Ian Waugh

From Wikipedia, the free encyclopedia

Ian David Waugh (born August 22, 1954) is a broadcaster, broadcast consultant and managing director of Prime Digital Broadcasting Limited.

Born in Dorset, England, he is the third generation of a broadcasting family. He started his wide-ranging career in the early 1970s with Independent Television (ITV) in the UK with Westward Television, Southern Television and HTV. Later he worked for London Weekend Television, TVS, Television South West and the fledgling Sky Channel.

Ian Waugh joined UK commercial radio the start of DevonAir Radio. He later moved into broadcast management as the station's Head of Presentation and then as a successful broadcast management consultant.

He was a production and presentation adviser to Xandir Malta and was later involved in several projects concerning deregulated broadcasting in Malta until 1991.

Ian worked with the Zimbabwe Broadcasting Corporation as an adviser and turned a flagging national radio service (Radio 3) into a profitable and popular station.

He has been involved in several broadcast ventures and remains a positive force in broadcasting.

"The essence of good broadcasting is tact, taste and good sense - getting the feelings right as well as the facts..." "In radio and television we are not apart from the the world - we are a part of it..." "I do not believe in bland, disengaged broadcasting..." "I use my eyes, ears, mind and store of experience, which is the essence, I hope, of the subjective."
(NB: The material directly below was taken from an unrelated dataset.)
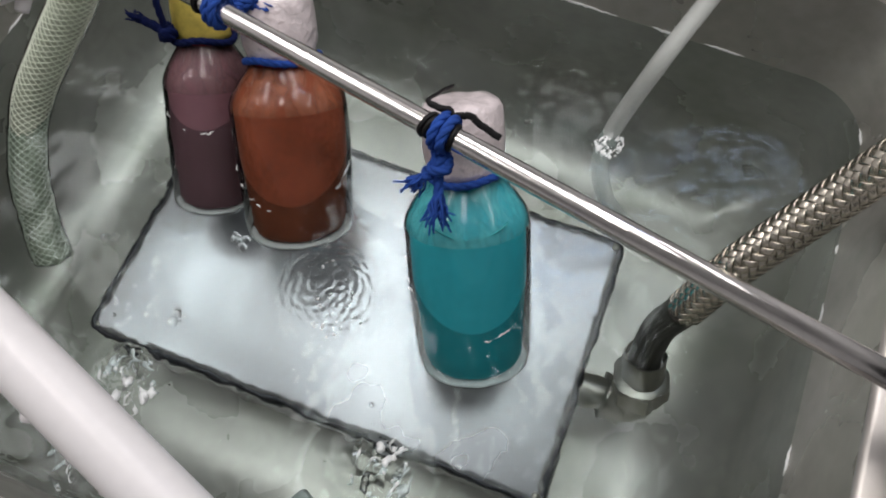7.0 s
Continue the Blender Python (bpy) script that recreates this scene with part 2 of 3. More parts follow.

Ian is a keen follower of disability issues after the onslaught of his own mobility and disability matters ten years ago. He has travelled extensively and continues to enjoy an active and busy life.

Apart from broadcasting, Ian Waugh is a renowned historian and published author. In 2005 "The Man They Could Not Hang" (co-authored with Mike Holgate) was published worldwide. It tells the true story of Victorian murderer John Lee who famously escaped death at the gallows three times.